Following Tutorial 3, we import the modules

In [10]:
import numpy as np
import matplotlib.pyplot as plt

import torch

from qucumber.nn_states import DensityMatrix

from qucumber.callbacks import MetricEvaluator
import qucumber.utils.unitaries as unitaries

import qucumber.utils.training_statistics as ts
import qucumber.utils.data as data
import qucumber

# set random seed on cpu but not gpu, since we won't use gpu for this tutorial
qucumber.set_random_seed(1234, cpu=True, gpu=False)

Now we can import the data:

In [22]:
train_path = "N2_W_state_1000_samples_data.txt"
train_bases_path = "N2_W_state_1000_samples_bases.txt"
matrix_path_real = "N2_W_state_target_real.txt"
matrix_path_imag = "N2_W_state_target_imag.txt"
bases_path = "N2_IC_bases.txt"


train_samples, true_matrix, train_bases, bases = data.load_data_DM(train_path, matrix_path_real, matrix_path_imag, train_bases_path, bases_path)
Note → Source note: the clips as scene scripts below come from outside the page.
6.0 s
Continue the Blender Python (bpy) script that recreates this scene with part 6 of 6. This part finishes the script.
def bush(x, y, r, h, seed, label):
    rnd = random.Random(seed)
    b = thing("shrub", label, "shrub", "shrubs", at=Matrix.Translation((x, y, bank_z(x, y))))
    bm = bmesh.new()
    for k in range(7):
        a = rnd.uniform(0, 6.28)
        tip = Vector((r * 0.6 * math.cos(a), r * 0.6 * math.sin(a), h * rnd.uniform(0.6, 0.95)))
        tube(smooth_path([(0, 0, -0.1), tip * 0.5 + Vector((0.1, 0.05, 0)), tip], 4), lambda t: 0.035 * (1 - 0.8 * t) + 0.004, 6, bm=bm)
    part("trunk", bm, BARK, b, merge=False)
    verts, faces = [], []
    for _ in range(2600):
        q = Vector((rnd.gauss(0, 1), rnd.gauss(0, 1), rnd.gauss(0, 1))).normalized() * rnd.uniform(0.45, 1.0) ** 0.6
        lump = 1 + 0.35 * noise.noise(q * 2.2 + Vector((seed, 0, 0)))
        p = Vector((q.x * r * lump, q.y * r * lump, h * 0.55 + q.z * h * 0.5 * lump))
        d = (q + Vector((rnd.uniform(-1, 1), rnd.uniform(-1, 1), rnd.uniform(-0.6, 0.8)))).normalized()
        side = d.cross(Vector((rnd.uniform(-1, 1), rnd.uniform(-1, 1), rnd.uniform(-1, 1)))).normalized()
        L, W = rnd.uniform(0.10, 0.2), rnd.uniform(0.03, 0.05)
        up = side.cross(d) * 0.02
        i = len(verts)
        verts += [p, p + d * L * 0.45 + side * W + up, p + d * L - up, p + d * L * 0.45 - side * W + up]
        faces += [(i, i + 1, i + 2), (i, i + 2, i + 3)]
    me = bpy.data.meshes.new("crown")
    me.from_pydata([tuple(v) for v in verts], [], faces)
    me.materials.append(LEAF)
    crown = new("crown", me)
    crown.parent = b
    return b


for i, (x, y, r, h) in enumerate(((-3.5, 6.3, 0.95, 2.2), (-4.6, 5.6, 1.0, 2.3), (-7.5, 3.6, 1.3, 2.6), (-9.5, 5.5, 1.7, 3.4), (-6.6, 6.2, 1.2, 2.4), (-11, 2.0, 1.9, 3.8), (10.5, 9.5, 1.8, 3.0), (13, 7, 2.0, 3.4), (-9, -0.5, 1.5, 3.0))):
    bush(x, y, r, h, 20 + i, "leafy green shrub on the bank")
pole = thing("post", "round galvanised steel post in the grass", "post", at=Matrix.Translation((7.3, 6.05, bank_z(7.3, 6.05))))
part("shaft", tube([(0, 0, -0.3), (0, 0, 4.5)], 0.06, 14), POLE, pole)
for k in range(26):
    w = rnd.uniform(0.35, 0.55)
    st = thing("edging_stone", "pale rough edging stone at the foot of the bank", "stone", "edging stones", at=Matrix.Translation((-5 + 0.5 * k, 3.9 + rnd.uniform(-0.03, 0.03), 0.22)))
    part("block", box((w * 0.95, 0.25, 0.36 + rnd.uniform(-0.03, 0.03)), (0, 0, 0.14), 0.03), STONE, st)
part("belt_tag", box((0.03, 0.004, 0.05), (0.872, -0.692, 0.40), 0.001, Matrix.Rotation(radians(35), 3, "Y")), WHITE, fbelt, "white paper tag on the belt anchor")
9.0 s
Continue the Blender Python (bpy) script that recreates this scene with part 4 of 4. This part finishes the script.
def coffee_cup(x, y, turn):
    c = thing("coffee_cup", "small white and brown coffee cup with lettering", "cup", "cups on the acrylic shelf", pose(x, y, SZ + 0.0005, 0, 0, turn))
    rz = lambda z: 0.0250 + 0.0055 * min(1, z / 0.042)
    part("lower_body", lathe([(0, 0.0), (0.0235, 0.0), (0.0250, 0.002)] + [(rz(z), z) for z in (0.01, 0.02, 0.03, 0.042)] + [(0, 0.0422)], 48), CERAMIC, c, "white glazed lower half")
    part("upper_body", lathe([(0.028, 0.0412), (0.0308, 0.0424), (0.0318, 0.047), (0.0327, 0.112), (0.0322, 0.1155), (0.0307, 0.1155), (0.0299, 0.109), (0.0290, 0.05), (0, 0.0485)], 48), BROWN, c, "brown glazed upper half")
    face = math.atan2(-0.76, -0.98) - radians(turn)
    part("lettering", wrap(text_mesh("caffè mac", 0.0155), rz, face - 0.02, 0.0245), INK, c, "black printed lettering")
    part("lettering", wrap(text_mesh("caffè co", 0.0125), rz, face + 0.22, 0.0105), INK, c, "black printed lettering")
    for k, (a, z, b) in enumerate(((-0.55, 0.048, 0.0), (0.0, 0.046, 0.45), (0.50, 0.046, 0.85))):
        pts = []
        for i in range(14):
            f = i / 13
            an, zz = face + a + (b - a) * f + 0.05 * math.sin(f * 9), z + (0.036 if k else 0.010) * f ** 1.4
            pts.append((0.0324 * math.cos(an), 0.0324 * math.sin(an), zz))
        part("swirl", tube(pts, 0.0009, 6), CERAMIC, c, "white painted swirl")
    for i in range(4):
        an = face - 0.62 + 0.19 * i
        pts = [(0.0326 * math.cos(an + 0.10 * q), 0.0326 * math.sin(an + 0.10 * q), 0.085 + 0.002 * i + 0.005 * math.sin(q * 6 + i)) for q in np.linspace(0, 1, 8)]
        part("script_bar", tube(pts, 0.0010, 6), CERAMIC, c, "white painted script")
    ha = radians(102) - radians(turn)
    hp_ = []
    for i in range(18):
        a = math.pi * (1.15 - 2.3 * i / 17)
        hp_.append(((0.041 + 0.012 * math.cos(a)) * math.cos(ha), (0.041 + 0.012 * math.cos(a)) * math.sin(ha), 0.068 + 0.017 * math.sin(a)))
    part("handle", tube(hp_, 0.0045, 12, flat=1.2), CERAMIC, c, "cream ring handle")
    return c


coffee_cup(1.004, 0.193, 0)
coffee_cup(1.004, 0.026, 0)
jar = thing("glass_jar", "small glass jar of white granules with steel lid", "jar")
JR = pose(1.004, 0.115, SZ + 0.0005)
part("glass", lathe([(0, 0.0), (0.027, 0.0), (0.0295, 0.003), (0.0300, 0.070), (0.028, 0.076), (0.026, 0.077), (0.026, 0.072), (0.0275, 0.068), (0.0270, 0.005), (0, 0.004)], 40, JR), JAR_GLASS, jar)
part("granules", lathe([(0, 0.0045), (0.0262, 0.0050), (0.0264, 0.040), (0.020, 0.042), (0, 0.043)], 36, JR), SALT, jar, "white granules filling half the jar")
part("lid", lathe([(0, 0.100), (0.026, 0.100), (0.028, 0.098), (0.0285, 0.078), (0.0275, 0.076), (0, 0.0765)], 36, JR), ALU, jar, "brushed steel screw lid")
And generate the DensityMatrix, together with its Hilbert space. Still all taken from Tutorial 3.

In [23]:
unitary_dict = unitaries.create_dict()
nv = train_samples.shape[-1]
nh = na = nv

nn_state = DensityMatrix(num_visible=nv, num_hidden=nh, num_aux=na, unitary_dict=unitary_dict, gpu=False)
space = nn_state.generate_hilbert_space()
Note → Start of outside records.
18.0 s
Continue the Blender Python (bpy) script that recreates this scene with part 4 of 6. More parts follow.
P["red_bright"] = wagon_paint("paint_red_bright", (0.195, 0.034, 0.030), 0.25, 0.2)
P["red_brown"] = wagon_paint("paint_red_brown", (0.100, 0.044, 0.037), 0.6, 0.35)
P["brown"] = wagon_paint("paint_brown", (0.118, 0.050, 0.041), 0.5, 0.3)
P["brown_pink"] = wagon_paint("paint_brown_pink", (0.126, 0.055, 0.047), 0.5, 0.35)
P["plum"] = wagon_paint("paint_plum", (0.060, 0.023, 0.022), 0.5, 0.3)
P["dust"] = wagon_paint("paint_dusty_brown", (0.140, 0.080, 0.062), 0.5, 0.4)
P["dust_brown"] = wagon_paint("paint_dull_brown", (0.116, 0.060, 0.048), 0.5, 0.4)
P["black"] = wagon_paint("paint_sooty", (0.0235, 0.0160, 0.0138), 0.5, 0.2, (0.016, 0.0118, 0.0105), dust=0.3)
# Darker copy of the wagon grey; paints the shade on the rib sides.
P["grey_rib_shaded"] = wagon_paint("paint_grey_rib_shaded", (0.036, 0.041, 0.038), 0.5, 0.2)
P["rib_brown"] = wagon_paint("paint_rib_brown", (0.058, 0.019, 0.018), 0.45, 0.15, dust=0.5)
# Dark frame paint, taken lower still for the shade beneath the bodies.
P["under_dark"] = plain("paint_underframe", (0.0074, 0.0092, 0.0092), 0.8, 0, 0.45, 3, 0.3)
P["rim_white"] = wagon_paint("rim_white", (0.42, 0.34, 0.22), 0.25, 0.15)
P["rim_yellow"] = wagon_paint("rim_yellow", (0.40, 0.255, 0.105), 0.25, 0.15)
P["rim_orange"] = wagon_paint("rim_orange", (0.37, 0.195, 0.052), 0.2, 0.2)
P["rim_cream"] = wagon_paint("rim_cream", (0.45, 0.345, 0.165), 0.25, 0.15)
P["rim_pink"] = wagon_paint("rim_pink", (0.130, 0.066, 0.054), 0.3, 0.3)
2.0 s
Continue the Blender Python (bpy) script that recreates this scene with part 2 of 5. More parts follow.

With the Hilbert space in hand, we can now have a quick look at the frequency of each basis element in the data:

In [24]:
c1 = 0 # counts 00
c2 = 0 # counts 01
c3 = 0 # counts 10
c4 = 0 # counts 11

# If there is a way of doing list comprehensions with torch.Tensors, please enlighten me :p 

for sample in train_samples:
    if torch.equal(sample,space[0]):
       c1 += 1
    elif torch.equal(sample,space[1]):
       c2 += 1 
    elif torch.equal(sample,space[2]):
       c3 += 1 
    elif torch.equal(sample,space[3]):
       c4 += 1 

So now we see that we have 

In [25]:
import pandas as pd
import pprint as pp
count = {
    "basis vector": ["0 0", "0 1", "1 0", "1 1"],
    "occurences in data": [c1, c2, c3, c4]
}
df = pd.DataFrame(count)
df

Unnamed: 0,basis vector,occurences in data
0,0 0,2336
1,0 1,2178
2,1 0,2115
3,1 1,2371


So, we see that each basis element occurs in roughly equal numbers.
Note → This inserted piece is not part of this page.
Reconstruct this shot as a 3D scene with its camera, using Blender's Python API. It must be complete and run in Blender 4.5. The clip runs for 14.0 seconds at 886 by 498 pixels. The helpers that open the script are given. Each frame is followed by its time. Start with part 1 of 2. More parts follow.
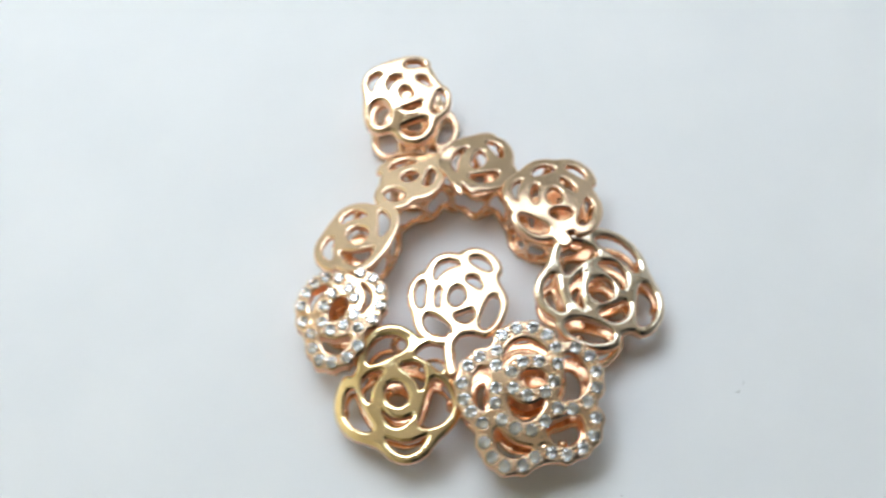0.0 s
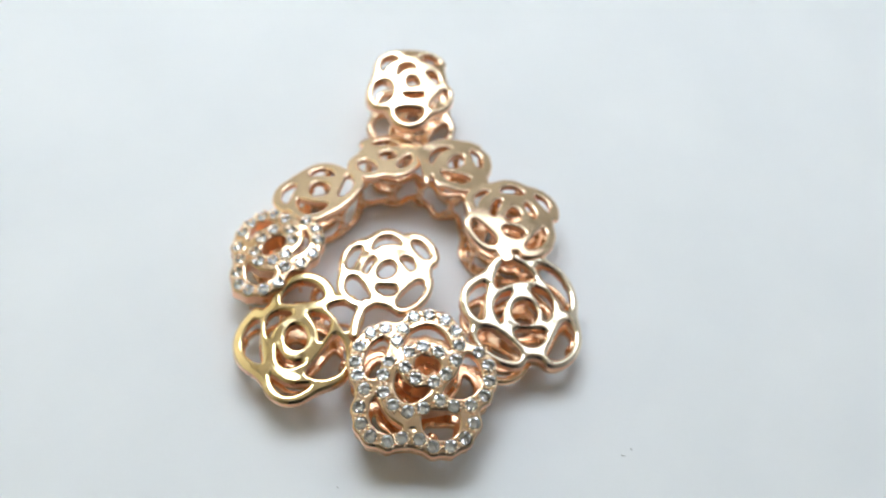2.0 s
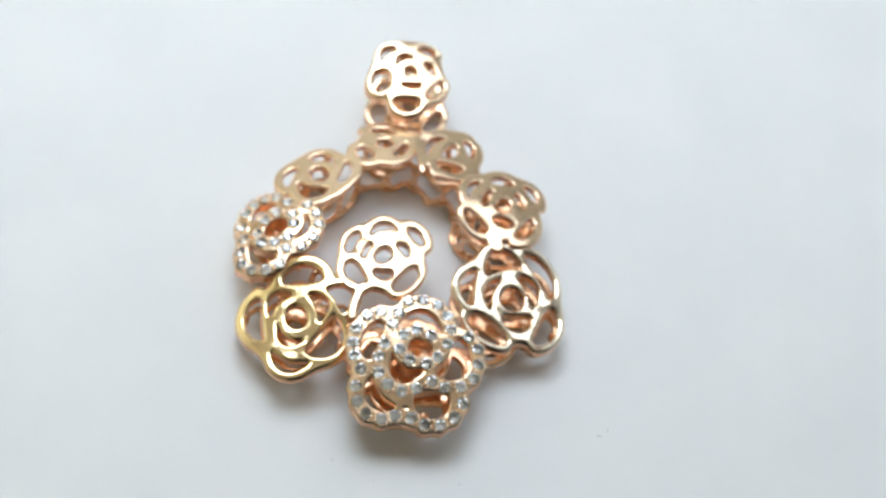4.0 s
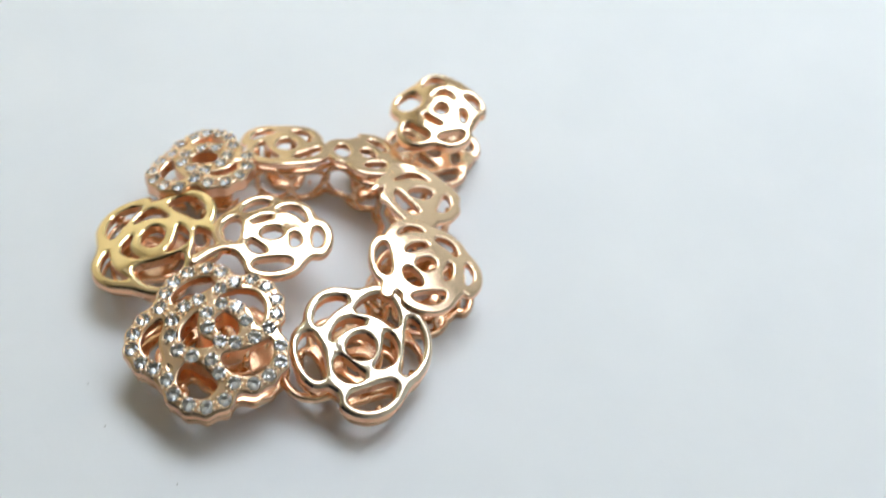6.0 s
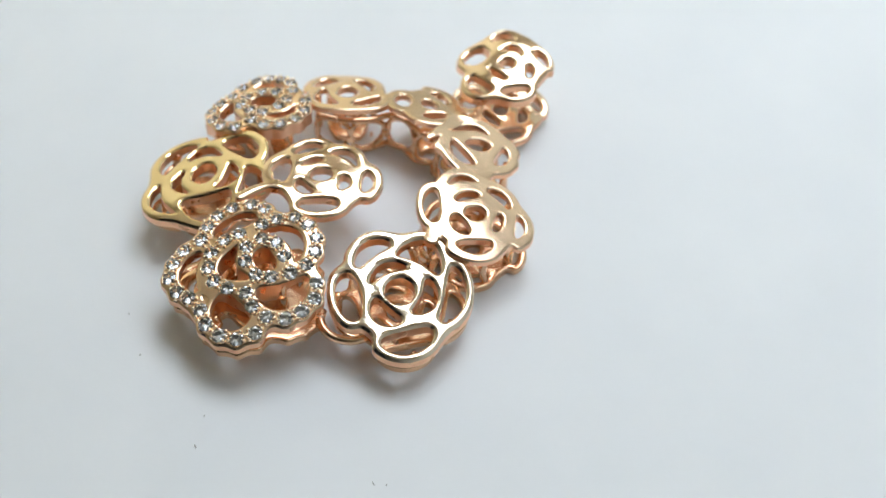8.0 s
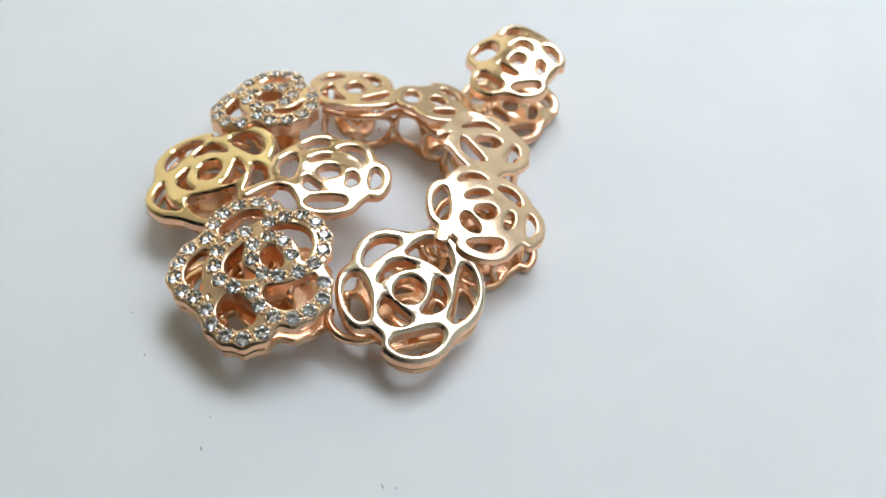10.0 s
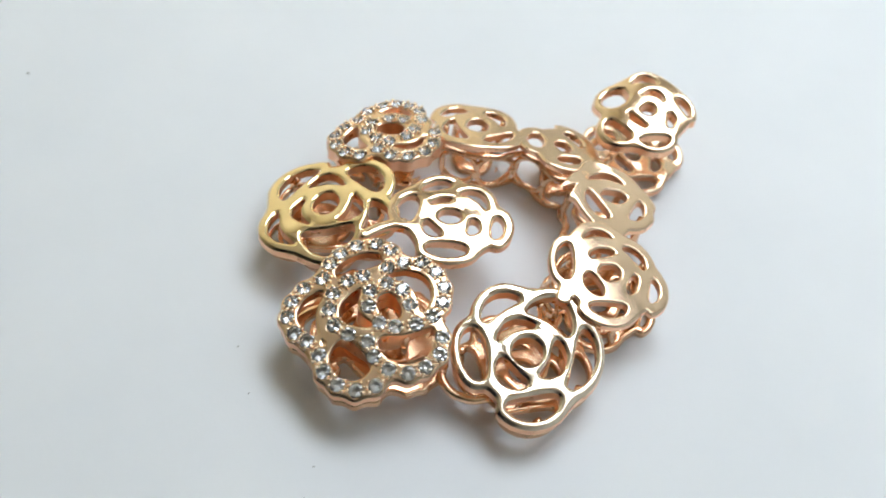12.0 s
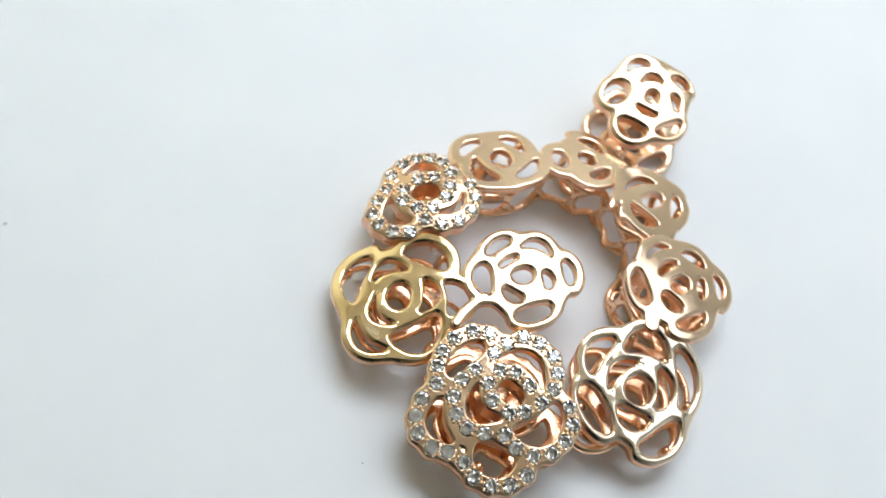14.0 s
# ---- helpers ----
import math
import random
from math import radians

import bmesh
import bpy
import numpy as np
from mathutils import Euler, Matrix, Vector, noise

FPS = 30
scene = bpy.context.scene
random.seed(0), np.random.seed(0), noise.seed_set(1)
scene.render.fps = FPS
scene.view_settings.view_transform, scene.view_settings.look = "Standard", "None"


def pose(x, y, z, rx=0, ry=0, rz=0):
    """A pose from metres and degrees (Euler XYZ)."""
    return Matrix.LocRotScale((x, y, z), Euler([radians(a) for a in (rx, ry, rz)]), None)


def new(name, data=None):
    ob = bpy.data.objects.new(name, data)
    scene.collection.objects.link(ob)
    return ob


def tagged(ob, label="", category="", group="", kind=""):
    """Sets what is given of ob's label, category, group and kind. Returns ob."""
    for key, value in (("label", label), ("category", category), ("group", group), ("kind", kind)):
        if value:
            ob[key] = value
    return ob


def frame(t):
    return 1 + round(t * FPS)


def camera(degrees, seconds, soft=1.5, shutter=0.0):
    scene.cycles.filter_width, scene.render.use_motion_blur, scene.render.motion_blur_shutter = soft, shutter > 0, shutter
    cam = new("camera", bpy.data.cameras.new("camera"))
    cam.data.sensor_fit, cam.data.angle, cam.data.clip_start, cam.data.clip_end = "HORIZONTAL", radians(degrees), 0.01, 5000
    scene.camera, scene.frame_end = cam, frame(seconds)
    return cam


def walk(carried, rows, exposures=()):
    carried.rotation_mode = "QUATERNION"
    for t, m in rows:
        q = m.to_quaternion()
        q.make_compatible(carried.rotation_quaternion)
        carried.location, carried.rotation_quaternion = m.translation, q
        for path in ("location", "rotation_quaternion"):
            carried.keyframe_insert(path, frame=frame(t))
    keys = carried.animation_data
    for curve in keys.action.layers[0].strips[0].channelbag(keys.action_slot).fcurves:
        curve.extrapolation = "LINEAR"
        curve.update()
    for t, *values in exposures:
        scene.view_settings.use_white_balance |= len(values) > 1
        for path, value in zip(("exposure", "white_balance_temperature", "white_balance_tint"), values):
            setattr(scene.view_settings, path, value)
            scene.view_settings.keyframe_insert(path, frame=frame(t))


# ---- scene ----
cam = camera(39.0, 14.0, soft=1.5, shutter=0.45)
cam.data.dof.use_dof = True
cam.data.dof.focus_distance = 0.119
cam.data.dof.aperture_fstop = 27.0
PATH = [
    (0.0, -0.0202, -0.0471, 0.1321, 24.29, 0.58, -22.28),
    (0.5, -0.0102, -0.0505, 0.1245, 25.29, -0.37, -15.00),
    (1.0, -0.0116, -0.0564, 0.1240, 26.64, -3.03, -7.62),
    (1.5, -0.0099, -0.0641, 0.1217, 28.74, -4.84, -5.18),
    (2.0, -0.0094, -0.0671, 0.1268, 30.36, -4.99, -3.79),
    (2.5, -0.0075, -0.0747, 0.1296, 31.76, -5.11, -1.85),
    (3.0, -0.0123, -0.0665, 0.1336, 28.21, -6.48, -2.87),
    (3.2, -0.0170, -0.0632, 0.1367, 26.56, -7.90, -4.70),
    (5.5, 0.0181, -0.0740, 0.1203, 33.08, -10.61, 18.93),
    (6.0, 0.0482, -0.0619, 0.1130, 36.18, -6.45, 34.00),
    (6.5, 0.0613, -0.0725, 0.1096, 38.65, -3.00, 38.70),
    (7.0, 0.0601, -0.0640, 0.1046, 38.04, -2.36, 40.48),
    (7.5, 0.0608, -0.0593, 0.1052, 37.63, -2.38, 40.63),
    (10.0, 0.0589, -0.0589, 0.1033, 37.52, -2.71, 40.61),
    (10.5, 0.0549, -0.0562, 0.1020, 37.79, -3.41, 42.03),
    (11.0, 0.0531, -0.0542, 0.1018, 37.93, -4.15, 43.18),
    (11.5, 0.0513, -0.0546, 0.1026, 37.98, -4.46, 43.77),
    (12.0, 0.0447, -0.0584, 0.1046, 35.33, -4.99, 45.08),
    (12.5, 0.0337, -0.0590, 0.1074, 31.31, -7.90, 43.97),
    (13.0, 0.0173, -0.0588, 0.1110, 27.35, -10.32, 41.30),
    (13.5, 0.0013, -0.0560, 0.1135, 24.36, -11.44, 35.41),
    (14.0, -0.0057, -0.0542, 0.1178, 23.62, -9.89, 24.89),
]
EXPOSURES = [(0.0, -0.06), (1.5, -0.04), (3.2, -0.02), (5.5, -0.05), (7.0, -0.1), (10.5, -0.1), (12.0, -0.05), (12.5, -0.15), (13.0, -0.08), (13.5, 0.0), (14.0, 0.07)]
walk(cam, [(t, pose(x, y, z, rx, ry, rz)) for t, x, y, z, rx, ry, rz in PATH], EXPOSURES)

# ---- light ----
world = bpy.data.worlds.new("world")
scene.world = world
world.use_nodes = True
world.node_tree.nodes["Background"].inputs[0].default_value = (0.8, 0.86, 0.95, 1)
world.node_tree.nodes["Background"].inputs[1].default_value = 0.05
PANEL_POWER = 1.75
CORE_POWER = 8.2
LAMP_CORE = (-0.055, 0.165, 0.354)
MM = 0.001


# ---- materials ----
def material(name, base, rough, metal=0.0, coat=0.0):
    m = bpy.data.materials.new(name)
    m.use_nodes = True
    nt = m.node_tree
    b = nt.nodes["Principled BSDF"]
    b.inputs["Base Color"].default_value = (*base, 1)
    b.inputs["Roughness"].default_value = rough
    b.inputs["Metallic"].default_value = metal
    b.inputs["Coat Weight"].default_value = coat
    return m, nt, b


def noise_node(nt, scale, detail=4.0):
    tc = nt.nodes.new("ShaderNodeTexCoord")
    n = nt.nodes.new("ShaderNodeTexNoise")
    n.inputs["Scale"].default_value = scale
    n.inputs["Detail"].default_value = detail
    nt.links.new(tc.outputs["Object"], n.inputs["Vector"])
    return n


def ramp(nt, src, p0, c0, p1, c1):
    r = nt.nodes.new("ShaderNodeValToRGB")
    r.color_ramp.elements[0].position, r.color_ramp.elements[0].color = p0, c0
    r.color_ramp.elements[1].position, r.color_ramp.elements[1].color = p1, c1
    nt.links.new(src, r.inputs[0])
    return r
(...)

But now recall that the state we are interested in reconstructing is
$$\vert\psi \rangle = \frac{1}{\sqrt{2}}(\vert 01\rangle + \vert10\rangle)$$
So, shouldn´t the data be evenly distributed between the $\vert01\rangle$ and $\vert10\rangle$ basis elements?

New day.
With a fresh look, I realized I forgot to extract the basis relevant for training amplitudes.

In [29]:
z_samples = data.extract_refbasis_samples(train_samples, train_bases)

  z_samples = train_samples[idx]


In [27]:
d1 = 0 # counts 00
d2 = 0 # counts 01
d3 = 0 # counts 10
d4 = 0 # counts 11

# If there is a way of doing list comprehensions with torch.Tensors, please enlighten me :p 

for sample in z_samples:
    if torch.equal(sample,space[0]):
       d1 += 1
    elif torch.equal(sample,space[1]):
       d2 += 1 
    elif torch.equal(sample,space[2]):
       d3 += 1 
    elif torch.equal(sample,space[3]):
       d4 += 1 
    
z_count = {
    "basis vector": ["0 0", "0 1", "1 0", "1 1"],
    "occurences in data": [d1, d2, d3, d4]
}
z_df = pd.DataFrame(z_count)
z_df

Unnamed: 0,basis vector,occurences in data
0,0 0,120
1,0 1,373
2,1 0,369
3,1 1,138


Hmm. Still not quite what I was expecting.
I also wonder why the data here contained X and Y basis measurments anyway. After all, there was no phase to learn, i.e. the target wavefunction was not
$$\vert\psi \rangle = \frac{1}{\sqrt{2}}(e^{i\theta_1} \vert 01\rangle + e^{i\theta_2} \vert10\rangle)$$